Continued From A Rescue Rope and Cord Overview
There are a variety of rope constructions available on the market today, each designed for specific tasks and with different levels of safety incorporated. Common rope constructions include braided rope, twisted rope, and rope made from synthetic fibers. Braided rope is strong and durable, making it ideal for tasks that require a lot of wear and tear. Twisted rope is more flexible and can be used for tasks that require agility. Rope made from synthetic fibers is often used in applications where rope needs to be resistant to chemicals or extreme temperatures.
Kernmantle rope is the most common type of rope used in rescue operations. It is made of a core (kern) and a sheath (mantle), which provides a combination of high abrasion resistance and ease of handling. The core is made of parallel bundles of fibers, while the sheath protects the core from wear and tear. manufacturers often braided or twist the bundles in the core to give the desired elongation under load. Low stretch ropes for rescue or rappelling typically have little twist.
One of the most important parts of a kernmantle rope is the core. The core fibers are twisted or braided to provide the rope with energy absorption capability. The percentage of the load carried by the core of a kernmantle rope varies from 70% to 90% depending on the brand of the rope and its diameter.
Rope Fibers Comparison Chart
|Fiber Type||Strength||Stretch||UV Resistance||Gravity||Melting Pt.||Cost|
|Aramids||very high||very low||fair||1.44||500°C (decompose)||very high|
|HMPE||very high||very low||fair||.96||135°C||very high|
|LCAP||very high||very low||fair||1.41||330°X||very high|
Rope construction is a complex process that takes into account many factors, including elongation, impact absorption, handling, strength, and durability. There is no one definitive metric by which rope performance can be measured; instead, ropes must be tested in the field to prove their worth. There are several key phases of rope construction:
- First, the rope core is created. This is the central part of the rope that provides most of its strength.
- Next, the rope sheath is added. The sheath protects the core from abrasion and other damage.
- Finally, the rope ends are finished off and secured. This prevents the rope from unraveling and ensures that it can be properly attached to anchor points.
The process of rope construction involves twisting the fibers together to create the strands that make up the core and sheath. Twisting the fiber in the core adds mechanical elongation and determines the strength of the rope. The twist in the sheath yarns aids abrasion resistance, uniformity, and enhances the rope’s handling performance.
The rope is typically right-laid, meaning that the final twist is to the right. The handedness of the twist refers to the direction of the twists as they progress away from an observer. Z-twist rope is said to be right-handed, and S-twist rope is left-handed.
The rope is constructed by first spinning the individual fibres into yarns. These yarns are then twisted together to form strands, which are in turn twisted together to form the rope itself. The twist of the yarn is opposite to that of the strand, and that in turn is opposite to that of the rope. It is this counter-twist, introduced with each successive operation, which holds the rope together as a stable, unified object.
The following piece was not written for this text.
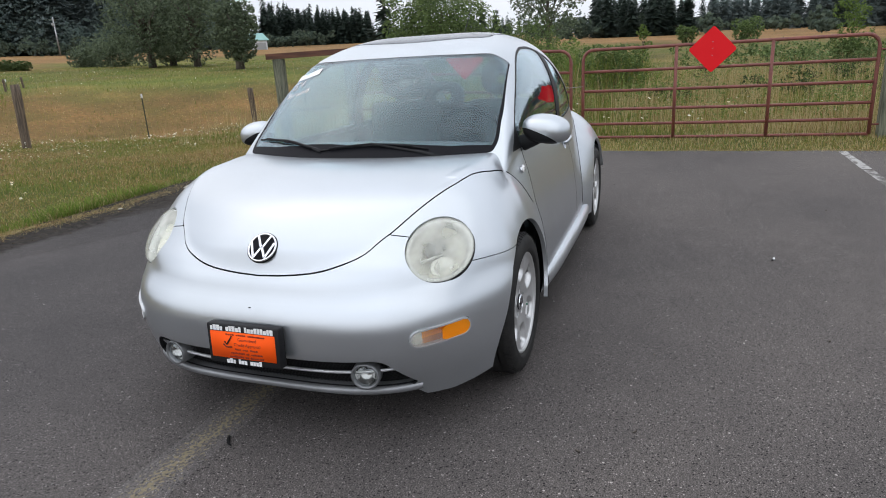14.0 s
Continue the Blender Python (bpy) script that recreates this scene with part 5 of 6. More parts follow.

Kernmantle rope is made with a core of long twisted fibers, surrounded by a braided outer sheath or mantle. The core provides most of the rope’s strength (about 70%), while the mantle protects the core and determines the rope’s handling properties (how easy it is to hold, to tie knots in, etc.).
In dynamic climbing rope, the core fibers are usually twisted to make the rope more elastic. Static kernmantle rope is made with untwisted core fibers and a tighter braid, which makes it stiffer and limits its stretch.
The rope used in rock climbing is referred to as “dynamic” rope. This type of rope is elastic and stretches under load, which helps to absorb the energy generated when arresting a fall. This prevents the forces from being too high and injuring the climber.
Conversely, “static” ropes have minimal stretch and are not meant for free falls. They are used in caving, rappelling, rescue applications, and industries such as window washing.
Braid on braid rope construction, also called double braid, involves braiding one rope inside of another. This is a common type of rope used on yachts. Double braid ropes can have as low as 50% of the load carried by the core, with the rest being carried by the sheath. This type of rope is seldom used in rescue systems, but is often used for specialty rope, such as rescue throw lines and ladder halyards.
There are many other types of braids and construction, however most it not all fall outside of the scope of this course.